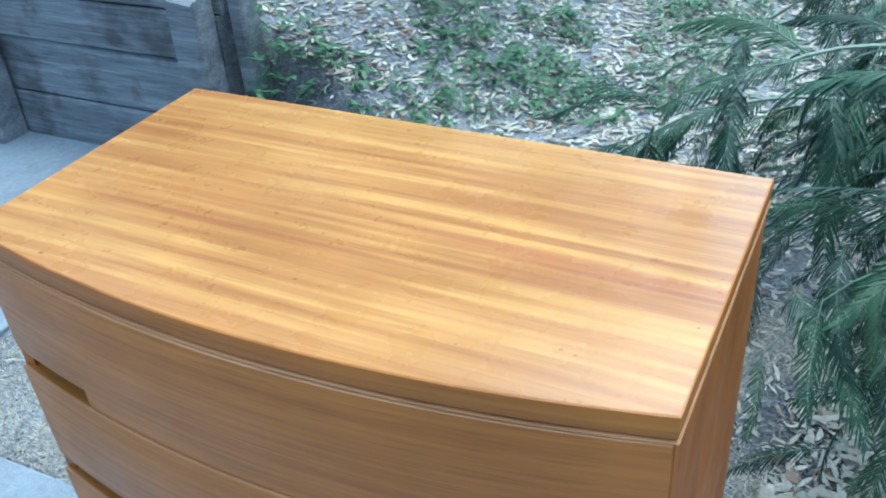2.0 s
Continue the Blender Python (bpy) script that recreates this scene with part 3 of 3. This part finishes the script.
# the dense middle of the shrub
rng = random.Random(12)
for i in range(116):
    a, q = rng.uniform(0, 6.28), math.sqrt(rng.random())
    p = Vector((1.66 + 0.60 * q * math.cos(a), 1.68 + 0.62 * q * math.sin(a), rng.uniform(0.55, 1.15)))
    put_frond(p, math.degrees(a) + rng.uniform(-70, 70), rng.uniform(-35, 20), rng.uniform(-30, 30), rng.uniform(0.85, 1.2))
# fronds over the soil just behind the chest
rng = random.Random(13)
for i in range(30):
    p = Vector((rng.uniform(1.06, 1.5), rng.uniform(1.0, 1.5), rng.uniform(0.42, 0.85)))
    put_frond(p, rng.uniform(150, 300), rng.uniform(-40, 0), rng.uniform(-30, 30), rng.uniform(0.6, 0.9))
# low fronds at the shrub's edge
rng = random.Random(16)
for x0, x1, y0, y1, z0, z1, count in ((0.15, 1.05, 1.55, 2.6, 0.14, 0.42, 34), (1.15, 2.0, 1.0, 1.6, 0.14, 0.42, 26), (0.72, 1.4, 2.0, 2.9, 0.30, 0.80, 56)):
    for i in range(count):
        p = Vector((rng.uniform(x0, x1), rng.uniform(y0, y1), rng.uniform(z0, z1)))
        put_frond(p, rng.uniform(130, 290), rng.uniform(-12, 14), rng.uniform(-30, 30), rng.uniform(0.5, 0.8))
# pale bare twigs that arch over the litter
rng = random.Random(15)
for i in range(32):
    p = Vector((rng.uniform(1.05, 1.75), rng.uniform(1.05, 1.6), rng.uniform(0.60, 1.0)))
    a, length, rise = radians(rng.uniform(150, 262)), rng.uniform(0.26, 0.48), rng.uniform(0.04, 0.12)
    d = Vector((math.cos(a), math.sin(a), 0))
    side = Vector((-d.y, d.x, 0)) * rng.uniform(-0.08, 0.08)
    line = [p + d * length * u + side * u * u + Vector((0, 0, 4 * rise * u * (1 - u) - 0.16 * u ** 3)) for u in (j / 10 for j in range(11))]
    v, f = tube(line, [0.0032 - 0.0022 * j / 10 for j in range(11)], 5)
    mesh_ob("twig", v, f, twig_mat, shrub, "pale green bare twig", smooth=60)
    for j in (5, 7, 9, 10):
        put_frond(line[j], math.degrees(a) + rng.choice((-1, 1)) * rng.uniform(20, 60), rng.uniform(-45, -10), rng.uniform(-30, 30), rng.uniform(0.35, 0.6))
# the bough that reaches over the ground behind the chest, mirrored in its top
rng = random.Random(18)
for i in range(34):
    p = Vector((rng.uniform(-0.75, 0.42), rng.uniform(0.84, 1.20), rng.uniform(1.52, 1.86)))
    put_frond(p, rng.uniform(0, 360), rng.uniform(-55, 0), rng.uniform(-30, 30), rng.uniform(0.7, 1.0))
# fronds that hang from the outer twigs
rng = random.Random(14)
for x, y, z, h in ((0.560, 1.160, 0.81, 200), (0.535, 1.215, 0.86, 120), (0.74, 1.16, 0.72, 250), (0.66, 1.26, 0.90, 300),
                   (1.20, 0.55, 1.20, 200), (0.69, 0.88, 1.86, 90), (0.68, 0.86, 1.82, 250), (0.54, 0.93, 1.84, 40), (2.25, 1.05, 0.80, 280), (2.10, 1.10, 0.85, 240)):
    put_frond(Vector((x, y, z)), h, -74 + rng.uniform(-8, 14), rng.uniform(-20, 20), rng.uniform(0.9, 1.1), HANGING)
# drooping fronds beside the chest's back corner
for x, y, z, h, size in ((0.87, 1.02, 0.68, -62, 0.85), (0.95, 1.06, 0.74, -85, 0.8), (1.02, 1.02, 0.68, -66, 0.9)):
    put_frond(Vector((x, y, z)), h, rng.uniform(-14, 2), rng.uniform(-20, 20), size)

# ---- weeds ----
lr0 = random.Random(77)


def leaf_blade(p, heading, length, width, rise, curl):
    """Six points of a small bent blade."""
    h = Vector((math.cos(heading), math.sin(heading), 0))
    s = Vector((-h.y, h.x, 0))
    pts = []
    for u, w in ((0, 0.15), (0.45, 1.0), (0.8, 0.6)):
        c = p + h * length * u + Vector((0, 0, length * (rise * u - curl * u * u)))
        pts += [c - s * width * w / 2, c + s * width * w / 2]
    pts.append(p + h * length + Vector((0, 0, length * (rise - curl))))
    return pts, [(0, 1, 3, 2), (2, 3, 5, 4), (4, 5, 6)]


def weed(cx, cy, spread_r, count, height, seed, label="low leafy green weeds growing through the litter"):
    rg = random.Random(seed)
    verts, faces = [], []
    for _ in range(count):
        a, q = rg.uniform(0, 6.28), spread_r * math.sqrt(rg.random())
        x, y = cx + q * math.cos(a), cy + q * math.sin(a)
        hh = height * rg.uniform(0.2, 1.0) * (1 - 0.5 * q / spread_r)
        p = Vector((x, y, ground_z(x, y) + hh))
        for _ in range(rg.randint(3, 6)):
            pts, fs = leaf_blade(p + Vector((rg.uniform(-1, 1), rg.uniform(-1, 1), rg.uniform(-1, 0.5))) * 0.025, rg.uniform(0, 6.28), rg.uniform(0.03, 0.075), rg.uniform(0.010, 0.022), rg.uniform(0.0, 0.7), rg.uniform(0.1, 0.7))
            o = len(verts)
            verts += [tuple(v) for v in pts]
            faces += [tuple(o + i for i in f) for f in fs]
        s0 = len(verts)
        g = Vector((x + rg.uniform(-0.02, 0.02), y + rg.uniform(-0.02, 0.02), ground_z(x, y) - 0.005))
        verts += [tuple(g + Vector((0.001, 0, 0))), tuple(g - Vector((0.001, 0, 0))), tuple(p)]
        faces.append((s0, s0 + 1, s0 + 2))
    return tagged(raw_ob("weed", verts, faces, weed_mat), label, "weed", kind="stuff")


weed(-0.85, 3.15, 0.42, 170, 0.13, 1)
weed(-0.35, 3.05, 0.30, 90, 0.10, 2)
weed(-1.25, 3.6, 0.40, 90, 0.10, 3)
weed(-1.9, 3.3, 0.45, 110, 0.12, 4)
weed(-0.7, 2.5, 0.30, 70, 0.08, 5)
weed(-1.17, 2.06, 0.10, 45, 0.75, 6, "thin leafy green weed beside the wall's end")
weed(-1.38, 1.80, 0.10, 40, 0.30, 7, "leafy green weed at the foot of the post")
weed(-1.08, 2.22, 0.16, 22, 0.08, 61, "leafy green weeds on the bank beside the wall")
weed(-0.92, 2.10, 0.16, 18, 0.16, 62, "leafy green weeds on the bank beside the wall")
weed(0.2, 3.7, 0.45, 80, 0.10, 8)
weed(-0.2, 4.4, 0.6, 120, 0.12, 9)
weed(-2.6, 4.3, 0.8, 140, 0.12, 12)
for i in range(9):
    weed(lr0.uniform(-2.2, 0.6), lr0.uniform(2.5, 4.6), lr0.uniform(0.12, 0.3), lr0.randint(14, 36), lr0.uniform(0.05, 0.11), 40 + i)

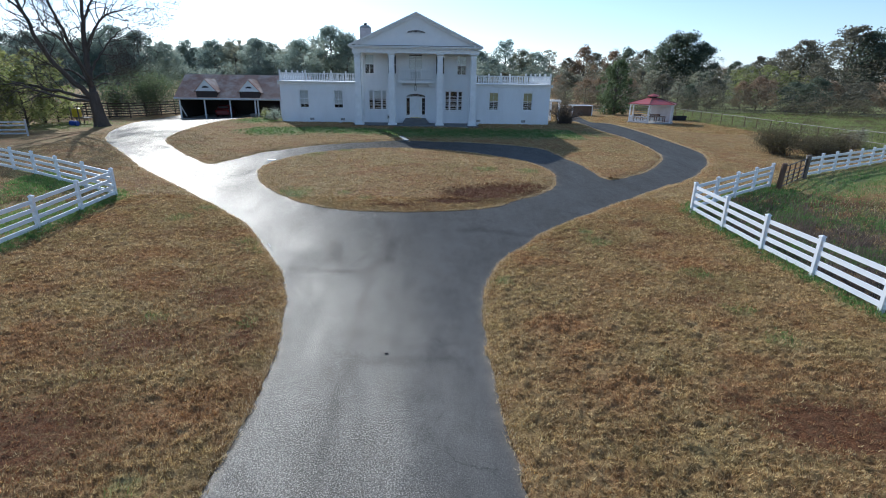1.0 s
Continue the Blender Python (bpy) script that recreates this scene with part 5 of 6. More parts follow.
tree_kind("shade", 31, 12.0, 3.6, M_LEAF_DEEP, "broad dark green tree in the eastern wood", lobes=80, per=100, leaf=0.34, low=0.06, lobe=(0.2, 0.42))
tree_kind("dun", 32, 12.0, 3.3, M_LEAF_DUN, "dull olive-brown autumn tree in the eastern wood", lobes=75, per=84, leaf=0.34, low=0.05, lobe=(0.2, 0.42))
tree_kind("green", 17, 6.5, 2.8, M_LEAF_GREEN, "yellow-green leafy small tree near the yard fence", lobes=60, per=95, leaf=0.19, low=0.12, trunk_r=0.12)
tree_kind("cone", 19, 9.0, 2.9, M_LEAF_BUSH, "broad leafy green tree standing behind the side yard", lobes=110, per=80, leaf=0.26, shape="round", low=0.02)
USED_KINDS = set()


def plant(key, x, y, h, turn, wide=1.0):
    """Sets a tree of a kind at a place, with its own height and turn."""
    src, base = TREE_KINDS[key]
    s = h / base
    m = Matrix.Translation((x, y, gz(x, y) - 0.1)) @ pose(0, 0, 0, 0, 0, turn)
    if key in USED_KINDS:
        ob = copy_thing(src, m)
    else:
        ob = src
        ob.matrix_basis = m
        USED_KINDS.add(key)
    ob.scale = (s * wide, s * wide, s)
    return ob


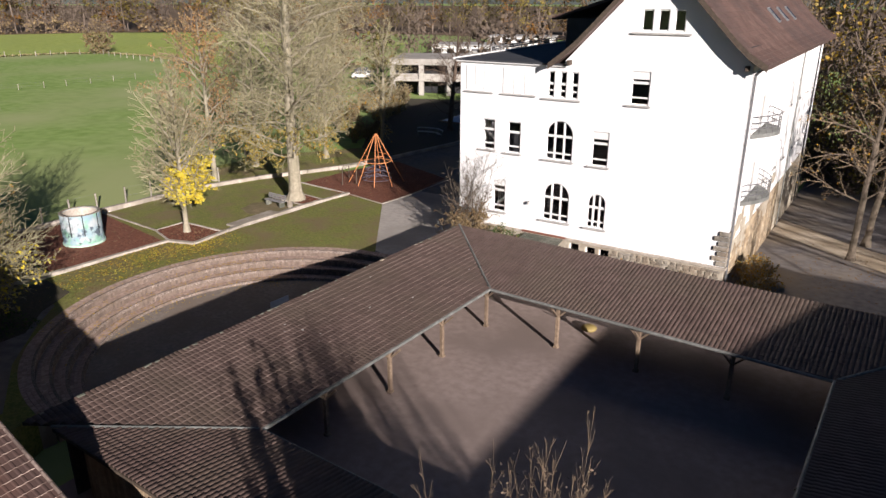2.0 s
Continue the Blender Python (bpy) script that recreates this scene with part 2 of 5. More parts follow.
def add_box(bm, lo, hi, m=None, bevel=0.0):
    lo, hi = Vector(lo), Vector(hi)
    c, s = (lo + hi) / 2, hi - lo
    r = bmesh.ops.create_cube(bm, size=1.0, matrix=Matrix.Translation(c) @ Matrix.Diagonal((*s, 1)))
    if bevel:
        es = list({e for v in r["verts"] for e in v.link_edges})
        k = bmesh.ops.bevel(bm, geom=es, offset=bevel, segments=1, affect='EDGES')
        vs = list({v for f in k["faces"] for v in f.verts} | {v for v in r["verts"] if v.is_valid})
    else:
        vs = r["verts"]
    if m is not None:
        bmesh.ops.transform(bm, matrix=m, verts=[v for v in vs if v.is_valid])
    return vs


def box(lo, hi, bevel=0.0, m=None):
    bm = bmesh.new()
    add_box(bm, lo, hi, None, bevel)
    if m is not None:
        bm.transform(m)
    return bm


def boxes(*pairs, bevel=0.0):
    bm = bmesh.new()
    for lo, hi in pairs:
        add_box(bm, lo, hi, None, bevel)
    return bm


def add_rod(bm, a, b, r, sides=8, r2=None):
    a, b = Vector(a), Vector(b)
    d = b - a
    m = Matrix.Translation((a + b) / 2) @ d.to_track_quat('Z', 'Y').to_matrix().to_4x4()
    bmesh.ops.create_cone(bm, cap_ends=True, segments=sides, radius1=r, radius2=r if r2 is None else r2, depth=d.length, matrix=m)


def rod(a, b, r, sides=8, r2=None):
    bm = bmesh.new()
    add_rod(bm, a, b, r, sides, r2)
    return bm


def rods(pairs, r, sides=6):
    bm = bmesh.new()
    for a, b in pairs:
        add_rod(bm, a, b, r, sides)
    return bm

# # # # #

Write the lines out verbatim, from the one with "5. More parts follow." through the last line of the entries, and stop there.

Continue the Blender Python (bpy) script that recreates this scene with part 2 of 5. More parts follow.
def add_box(bm, lo, hi, m=None, bevel=0.0):
    lo, hi = Vector(lo), Vector(hi)
    c, s = (lo + hi) / 2, hi - lo
    r = bmesh.ops.create_cube(bm, size=1.0, matrix=Matrix.Translation(c) @ Matrix.Diagonal((*s, 1)))
    if bevel:
        es = list({e for v in r["verts"] for e in v.link_edges})
        k = bmesh.ops.bevel(bm, geom=es, offset=bevel, segments=1, affect='EDGES')
        vs = list({v for f in k["faces"] for v in f.verts} | {v for v in r["verts"] if v.is_valid})
    else:
        vs = r["verts"]
    if m is not None:
        bmesh.ops.transform(bm, matrix=m, verts=[v for v in vs if v.is_valid])
    return vs


def box(lo, hi, bevel=0.0, m=None):
    bm = bmesh.new()
    add_box(bm, lo, hi, None, bevel)
    if m is not None:
        bm.transform(m)
    return bm


def boxes(*pairs, bevel=0.0):
    bm = bmesh.new()
    for lo, hi in pairs:
        add_box(bm, lo, hi, None, bevel)
    return bm


def add_rod(bm, a, b, r, sides=8, r2=None):
    a, b = Vector(a), Vector(b)
    d = b - a
    m = Matrix.Translation((a + b) / 2) @ d.to_track_quat('Z', 'Y').to_matrix().to_4x4()
    bmesh.ops.create_cone(bm, cap_ends=True, segments=sides, radius1=r, radius2=r if r2 is None else r2, depth=d.length, matrix=m)


def rod(a, b, r, sides=8, r2=None):
    bm = bmesh.new()
    add_rod(bm, a, b, r, sides, r2)
    return bm


def rods(pairs, r, sides=6):
    bm = bmesh.new()
    for a, b in pairs:
        add_rod(bm, a, b, r, sides)
    return bm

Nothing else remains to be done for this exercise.